INTERNATIONALLY SYNDICATED WRITER

Topics

While America Slept - How Terrorism Crept Up on Us in the ‘90s

Adventures of the first Woman Foreign
Correspondent

America’s Past, America’s Future - What We Must Do After 9/11

How to Know the World, How to Know Yourself: A Personal View From the First Woman Foreign Correspondent

On the Trail of the Royal Cats of the World - How I Began My Investigations Into the “Reigning Cats”

What do Yasser Arafat, Shimon Peres, the Ayatollah Khomeini, Anwar Sadat, Saddam Hussein, Moammar Gadhafi, Fidel Castro, Hugo Chavez, Eduard Shevardnadze, Juan Peron, Prince Sihanouk and American Presidents Carter, Ford, Bush, Reagan and Bush have in common? They all have been interviewed by foreign correspondent Georgie Anne Geyer.

For nearly 40 years, Geyer has delivered distinctive commentary from an impressive variety of foreign fronts. Based in Washington, D.C., she wrote the “definitive biography” of Fidel Castro, Guerilla Prince (Little, Brown and Co., 1991) and is the author of Americans No More: The Death of Citizenship (The Atlantic Monthly Press, 1996). She is also the author of books on Latin America, Russia and the Middle East; winner of numerous awards for distinguished journalism; and commentator on public television’s “Washington Week in Review.” She has also recently republished “Buying the Night Flight: The Autobiography of a Woman Foreign Correspondent,” now in its fourth printing.

Geyer’s intuition, supported by knowledge of five languages, contacts worldwide and voracious historical research, distinguishes her from other foreign correspondents writing today.
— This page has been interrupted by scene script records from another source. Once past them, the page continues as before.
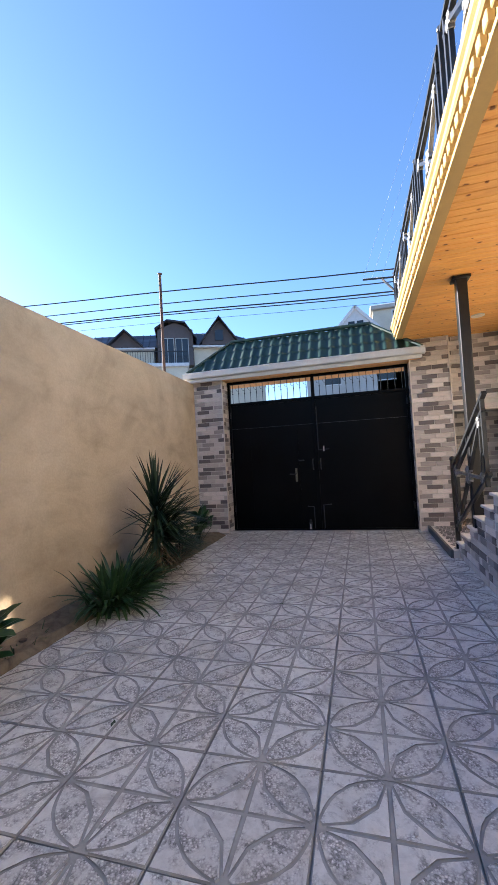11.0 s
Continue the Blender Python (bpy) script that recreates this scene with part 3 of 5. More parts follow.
def railing(name, m, length, rise, label, scale=1.0):
    """One balustrade panel along +x: frame, inner frame, crossed bars, silver leaves."""
    r = thing(name, m, label, "railing", "balcony railing" if rise == 0 else "")
    hgt = 0.84 * scale

    def at(u, z):
        return Vector((u, 0, z + rise * u))
    part("top_rail", add_bar(bmesh.new(), at(0, hgt), at(length, hgt), 0.045, 0.03), GREY_IRON, r)
    part("second_rail", add_bar(bmesh.new(), at(0.06, hgt - 0.12), at(length - 0.06, hgt - 0.12), 0.038, 0.034), GREY_IRON, r)
    part("bottom_rail", add_bar(bmesh.new(), at(0, 0.09), at(length, 0.09), 0.038, 0.034), GREY_IRON, r)
    for u in (0.09, length - 0.09):
        part("upright", add_bar(bmesh.new(), at(u, 0.0), at(u, hgt), 0.036, 0.036, (0, 1, 0)), GREY_IRON, r)
    for u in (0.2, length - 0.2):
        part("inner_upright", add_bar(bmesh.new(), at(u, 0.09), at(u, hgt - 0.12), 0.032, 0.032, (0, 1, 0)), GREY_IRON, r)
    for u in (length / 2,):
        part("short_bar", add_bar(bmesh.new(), at(u, hgt - 0.12), at(u, hgt), 0.02, 0.02, (0, 1, 0)), GREY_IRON, r)
    for u in (0.145, length - 0.145):
        part("tie", add_bar(bmesh.new(), at(u - 0.06, 0.34), at(u + 0.06, 0.34), 0.02, 0.02), GREY_IRON, r)
    for u0, u1 in ((0.2, length - 0.2), (length - 0.2, 0.2)):
        za, zb = 0.13, hgt - 0.15
        mt = GREY_IRON if u0 < u1 else SILVER
        part("cross_bar", add_bar(bmesh.new(), at(u0, za), at(u1, zb), 0.036, 0.03), mt, r)
    for u, z, s in ((length / 2, (hgt - 0.02) / 2, 1.0), (0.21, 0.14, 0.6), (length - 0.21, 0.14, 0.6), (0.21, hgt - 0.16, 0.6), (length - 0.21, hgt - 0.16, 0.6)):
        bm = bmesh.new()
        for a in range(8):
            ang = a * math.tau / 8
            add_box(bm, 0.0, 0.095 * s, -0.024, 0.024, -0.018 * s, 0.018 * s, Matrix.Translation(at(u, z)) @ Matrix.Rotation(ang, 4, "Y"), 0.004)
        bmesh.ops.create_uvsphere(bm, u_segments=10, v_segments=6, radius=0.03 * s, matrix=Matrix.Translation(at(u, z)))
        part("rosette", bm, SILVER, r, "cast silver leaf rosette")
    return r


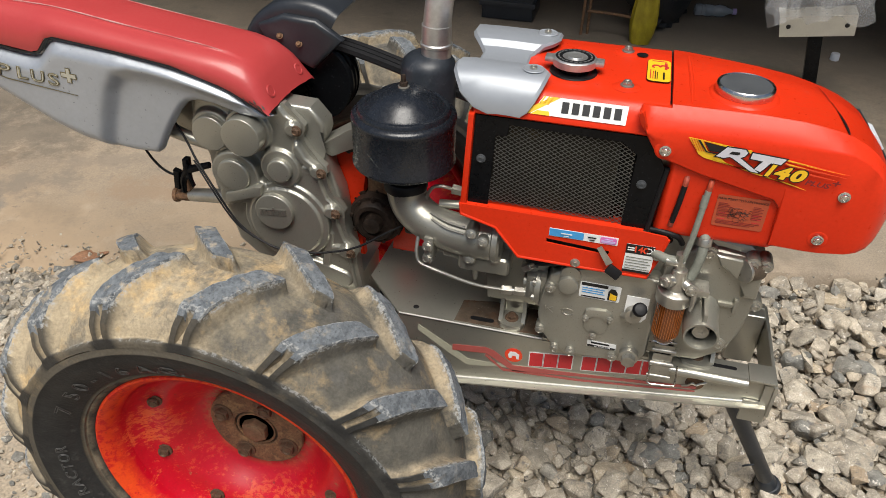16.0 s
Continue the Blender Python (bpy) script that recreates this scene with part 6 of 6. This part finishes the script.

In her reports, Geyer strives for a deeper analysis. She focuses beyond the surface events and the next deadline to examine root causes of revolution and political upheaval. Such depth of reporting doesn’t come easily, however. Geyer was endangered by an airport bombing in Managua; has been threatened with death by Guatemala’s White Hand death squad; and was once jailed in Angola for predicting a Soviet-sponsored coup against the Cuban-backed Marxist government.

Geyer’s analyses have a history of accuracy as well: She predicted the recent conflicts in the former Yugoslavia; she was the first to predict the guerrilla movements in Latin America in the ‘60s; she wrote a book in 1975 that predicted that Mikhail Gorbachev’s generation would be the one to seek rapprochement with the West and changes in the country’s system; and in the summer of 1973, she told the Israeli foreign minister that Egypt was about to attack. (Egypt attacked that October.)

Although her reports are often dispatched from volatile arenas of warfare and intense civil strife, Geyer maintains a woman’s perspective. Her writings on foreign affairs appear three times a week in approximately 100 newspapers across the country. Geyer is a member of the Gridiron Club, the Chicago Journalism Hall of Fame and the Council on Foreign Relations, and was the first woman member of the prestigious Cosmos Club in Washington (after a long battle over women members).

She was inducted into the Society of Professional Journalists’ Hall of Fame in June 2001. Also in 2001, she received the State of Illinois’ leading award as an “Outstanding Illinoisan” at the Illinois inaugural ball, as well as the Association of Former Intelligence Officers’ Stewart Alsop Media Award. She has received 21 honorary degrees from universities and colleges, including one from her beloved alma mater, Northwestern University.